Corporate cash levels are at all-time highs and corporations are now willing to speed up corporate investments as markets start to punish cash hoarders. The risks of spillover from Europe sovereign debt to the global economy have diminished. U.S. banks and major financial institutions are in their best shape since the credit crisis and are looking to grow their traditional lending. We also believe the impact of sequester budget cuts will be gradual and overtime will be overpowered by the low interest rates and improving economic conditions.

As the economic and unemployment picture improves, interest rates are bound to increase gradually over the next few years

One factor that has quietly come up and that will gradually become more significant in time is the long-term availability of energy resources, such as oil and gas. The developments in shale gas will alter the domestic energy supply picture providing reasonably priced and relatively abundant new source of energy. This would eliminate one major constraint to U.S. growth and would boost growth expectations over time.

Due to continued productivity improvements and softened energy constraints, inflation will not be a risk despite the massive liquidity provided by monetary policy. In fact, the risk of inflation is shocking the system too abruptly and hurting the economy by withdrawing the liquidity too quickly.

Therefore, continued low interest rates, low inflation, abundant QE3 stimulus, improving housing, consumers’ growing confidence, accelerating corporate spending, and an ample supply of energy will gradually propel the economy despite government ineffectiveness, fiscal issues, and new regulations.

Investment Implications

Fixed Income:

As the economic and unemployment picture improves, interest rates are bound to increase gradually over the next few years. However, fixed income assets are more exposed to higher expectations of real yields than rising inflation, as we view inflation to remain restrained. Hence, we prefer nominal bonds to Treasury Inflation Protected Securities (“TIPS”) as the base nominal yields are hedgeable. TIPS are neutral to inflation increases but are highly exposed to real rates rising (NewOak Insights) and are not directly hedgeable.

While corporate and structured product spreads are at their tightest post-crisis levels, there is still room for further compression due to demand-supply imbalance and the improving credit environment. The more ideal fixed income instrument under our outlook will be floating rate bonds with the potential of spread compression, as low interest rates will oblige investors to search for yield. We maintain our recommendation to consider the following sectors combined with a highly selective security selection to avoid downside risk.

  • High quality structured products such as new issue ABS, CMBS and CLOs
  • Leveraged corporate loans and asset-based loans
  • High yield corporates and emerging markets positioned to benefit from global growth and improved liquidity
  • Distressed and newly originated residential and CRE loans
  • Distressed RMBS and CMBS and re-REMICS
  • Private mezzanine corporate and CRE loans
  • Well supported legacy and new esoteric securities such as timeshare, aircraft, and subprime auto
  • Specialty finance (receivables and asset-based lending)
  • Clean-energy securitization

Issuance in ABS, CMBS and CLOs are well underway to beat last year’s issuance and new issue in non-agency residential RMBS securitization is beginning to start upbut will be constrained for the time being.

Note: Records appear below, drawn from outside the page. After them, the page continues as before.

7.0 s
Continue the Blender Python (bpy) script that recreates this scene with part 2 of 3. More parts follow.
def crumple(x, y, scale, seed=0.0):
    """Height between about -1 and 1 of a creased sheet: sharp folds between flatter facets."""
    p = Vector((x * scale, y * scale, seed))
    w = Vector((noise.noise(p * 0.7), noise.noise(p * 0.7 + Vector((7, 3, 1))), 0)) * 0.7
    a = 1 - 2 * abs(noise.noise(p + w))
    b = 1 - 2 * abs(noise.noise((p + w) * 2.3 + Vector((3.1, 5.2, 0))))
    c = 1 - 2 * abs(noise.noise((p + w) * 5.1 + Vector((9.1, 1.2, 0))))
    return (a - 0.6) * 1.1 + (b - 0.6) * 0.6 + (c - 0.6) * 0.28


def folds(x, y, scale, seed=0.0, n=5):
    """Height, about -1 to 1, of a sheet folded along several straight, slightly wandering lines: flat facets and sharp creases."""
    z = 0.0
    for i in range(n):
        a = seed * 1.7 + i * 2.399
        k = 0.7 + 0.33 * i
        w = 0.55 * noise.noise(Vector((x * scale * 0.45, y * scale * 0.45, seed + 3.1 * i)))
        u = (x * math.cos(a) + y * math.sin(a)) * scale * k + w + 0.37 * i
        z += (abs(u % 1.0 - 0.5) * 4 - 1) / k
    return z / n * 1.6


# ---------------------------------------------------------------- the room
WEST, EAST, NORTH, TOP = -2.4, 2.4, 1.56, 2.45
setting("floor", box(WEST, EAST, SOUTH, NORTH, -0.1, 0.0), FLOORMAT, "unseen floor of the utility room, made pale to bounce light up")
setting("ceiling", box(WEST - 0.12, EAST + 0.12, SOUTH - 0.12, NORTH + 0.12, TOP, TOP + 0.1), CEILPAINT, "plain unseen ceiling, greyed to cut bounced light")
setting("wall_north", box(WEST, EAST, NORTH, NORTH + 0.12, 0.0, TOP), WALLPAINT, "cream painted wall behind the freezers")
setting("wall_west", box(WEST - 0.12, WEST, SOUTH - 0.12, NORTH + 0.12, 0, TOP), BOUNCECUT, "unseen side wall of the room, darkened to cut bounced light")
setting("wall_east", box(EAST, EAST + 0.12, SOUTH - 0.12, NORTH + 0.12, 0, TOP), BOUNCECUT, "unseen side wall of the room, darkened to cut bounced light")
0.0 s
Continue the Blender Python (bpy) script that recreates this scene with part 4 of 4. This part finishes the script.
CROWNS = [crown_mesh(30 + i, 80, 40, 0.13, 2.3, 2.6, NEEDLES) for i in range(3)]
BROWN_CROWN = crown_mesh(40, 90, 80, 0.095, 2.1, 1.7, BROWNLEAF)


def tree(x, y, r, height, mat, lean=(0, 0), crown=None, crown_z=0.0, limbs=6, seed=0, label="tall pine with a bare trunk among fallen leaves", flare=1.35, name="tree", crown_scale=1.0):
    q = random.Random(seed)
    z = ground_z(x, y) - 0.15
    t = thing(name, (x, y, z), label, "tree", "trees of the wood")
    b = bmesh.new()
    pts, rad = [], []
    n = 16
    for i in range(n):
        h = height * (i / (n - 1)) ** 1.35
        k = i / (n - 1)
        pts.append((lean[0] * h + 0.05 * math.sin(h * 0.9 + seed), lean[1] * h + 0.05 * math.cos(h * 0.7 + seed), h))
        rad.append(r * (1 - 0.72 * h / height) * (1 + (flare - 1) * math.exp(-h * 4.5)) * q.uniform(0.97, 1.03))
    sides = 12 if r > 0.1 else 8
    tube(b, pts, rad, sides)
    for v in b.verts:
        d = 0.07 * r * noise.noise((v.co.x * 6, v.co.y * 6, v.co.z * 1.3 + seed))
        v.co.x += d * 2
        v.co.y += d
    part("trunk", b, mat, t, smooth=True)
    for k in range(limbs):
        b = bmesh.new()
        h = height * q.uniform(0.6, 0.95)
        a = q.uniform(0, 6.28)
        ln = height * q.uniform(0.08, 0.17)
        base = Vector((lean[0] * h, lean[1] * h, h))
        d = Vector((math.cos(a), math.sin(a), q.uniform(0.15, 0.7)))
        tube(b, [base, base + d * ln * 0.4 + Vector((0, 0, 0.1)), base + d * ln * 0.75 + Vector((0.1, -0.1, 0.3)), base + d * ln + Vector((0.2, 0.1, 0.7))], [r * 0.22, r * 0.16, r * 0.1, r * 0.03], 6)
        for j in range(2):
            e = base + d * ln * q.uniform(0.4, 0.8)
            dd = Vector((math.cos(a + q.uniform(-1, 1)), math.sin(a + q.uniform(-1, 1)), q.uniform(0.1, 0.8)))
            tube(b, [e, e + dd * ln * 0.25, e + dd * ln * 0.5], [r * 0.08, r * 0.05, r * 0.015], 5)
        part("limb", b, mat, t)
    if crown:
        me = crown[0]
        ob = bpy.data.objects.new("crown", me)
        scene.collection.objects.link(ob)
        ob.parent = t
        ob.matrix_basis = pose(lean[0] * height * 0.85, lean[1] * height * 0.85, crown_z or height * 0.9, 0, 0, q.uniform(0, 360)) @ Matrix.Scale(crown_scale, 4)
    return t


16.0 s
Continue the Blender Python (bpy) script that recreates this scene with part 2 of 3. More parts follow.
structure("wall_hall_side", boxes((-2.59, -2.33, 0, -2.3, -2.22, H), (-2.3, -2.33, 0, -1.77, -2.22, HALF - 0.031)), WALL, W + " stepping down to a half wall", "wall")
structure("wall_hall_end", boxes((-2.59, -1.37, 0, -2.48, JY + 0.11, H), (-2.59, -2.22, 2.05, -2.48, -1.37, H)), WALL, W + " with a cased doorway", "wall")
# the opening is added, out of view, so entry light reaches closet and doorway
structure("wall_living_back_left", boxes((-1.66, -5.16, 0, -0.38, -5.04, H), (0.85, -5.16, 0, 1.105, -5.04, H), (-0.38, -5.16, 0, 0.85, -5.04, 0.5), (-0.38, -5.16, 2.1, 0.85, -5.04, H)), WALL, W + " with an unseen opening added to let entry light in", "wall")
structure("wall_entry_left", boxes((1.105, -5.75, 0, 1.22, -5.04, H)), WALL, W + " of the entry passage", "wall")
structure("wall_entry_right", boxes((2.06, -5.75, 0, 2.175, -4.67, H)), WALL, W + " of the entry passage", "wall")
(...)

Investors with appropriate infrastructure will invest directly in private corporate loans, whole-loan residential, and commercial loans (both distressed and new origination).

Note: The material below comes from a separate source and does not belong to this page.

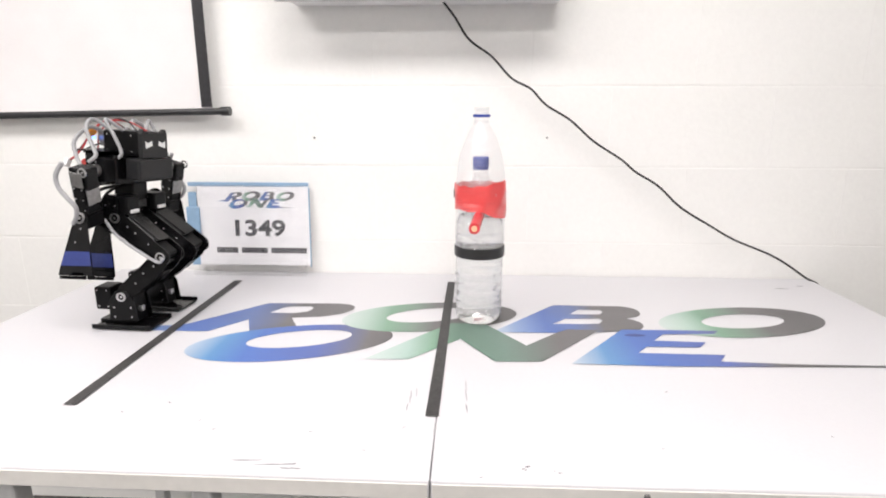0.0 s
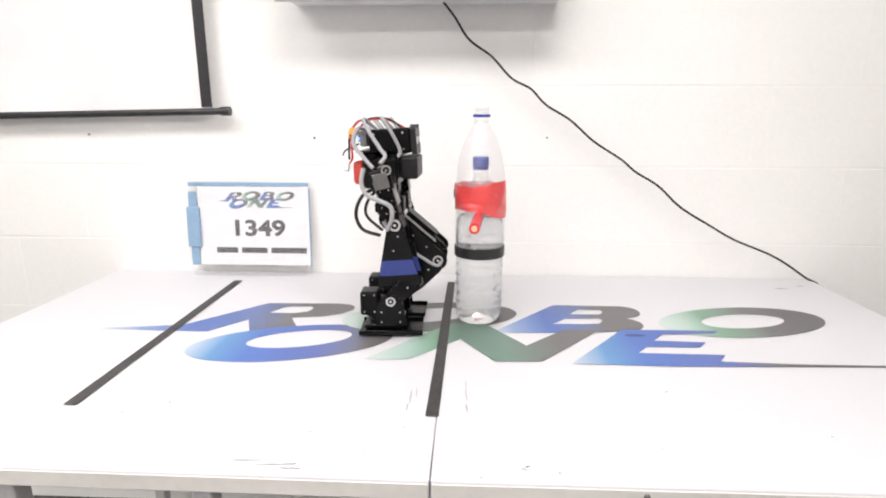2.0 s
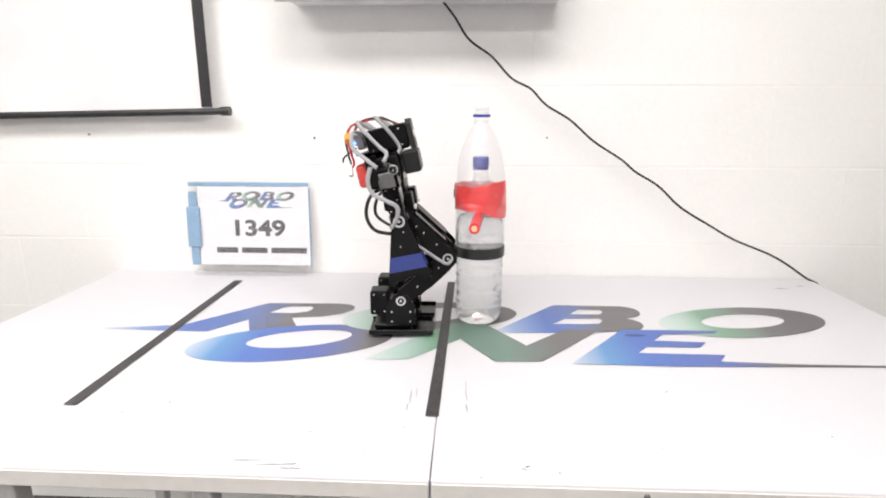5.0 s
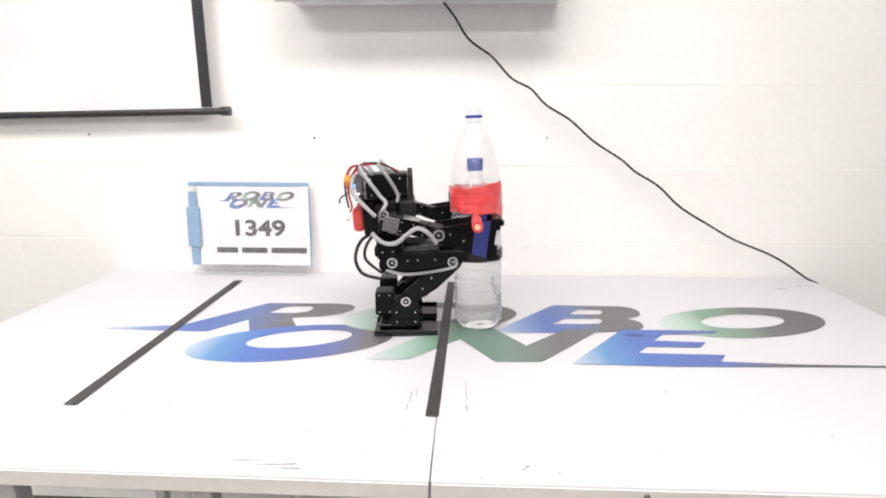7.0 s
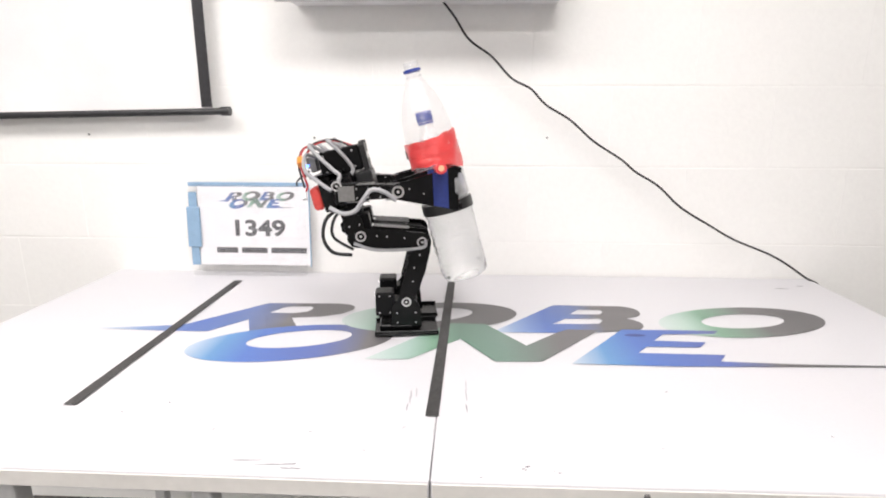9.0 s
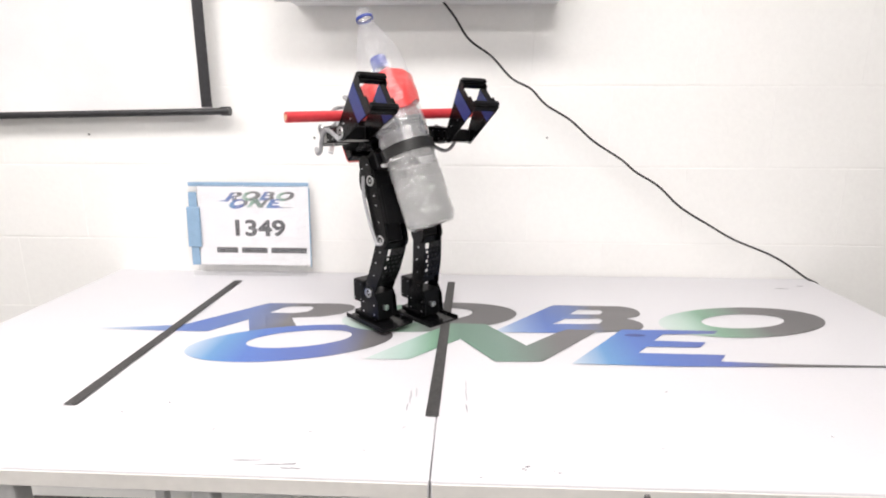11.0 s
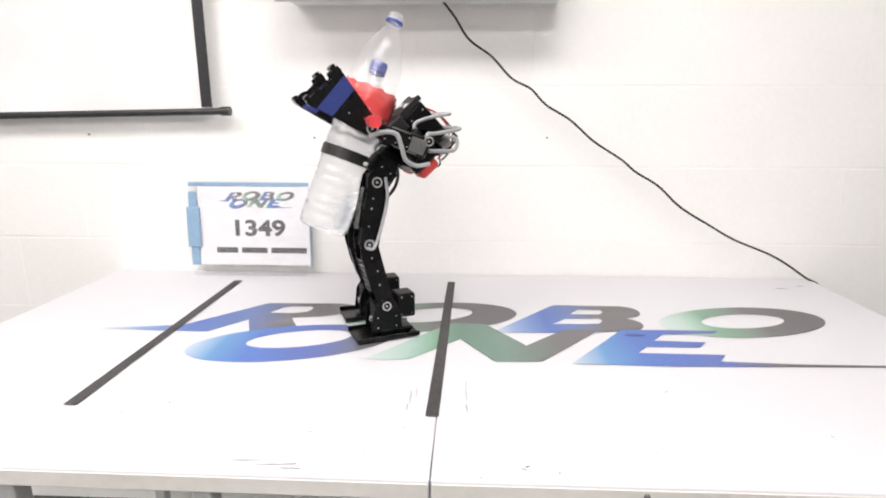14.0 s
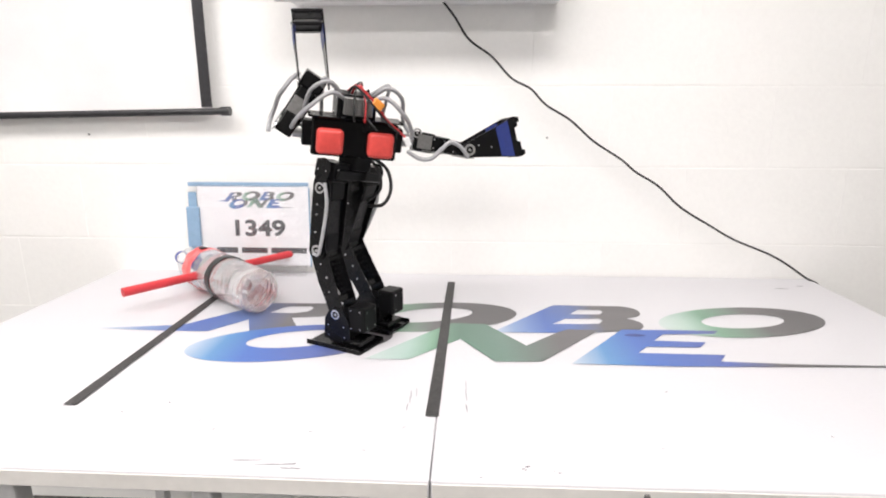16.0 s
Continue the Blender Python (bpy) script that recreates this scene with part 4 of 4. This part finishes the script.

Corporate earnings as a percentage of GDP is at a record high since the 1950s and so are the corporate cash levels. Given the growth environment, the opportunities to invest this cash will continue to improve and result in good prospects for the top and bottom lines of companies to grow as well as the multiples to expand. While the equity values are now at record highs, based on our forward looking outlook, we remain constructive on equities and biased toward growth stocks.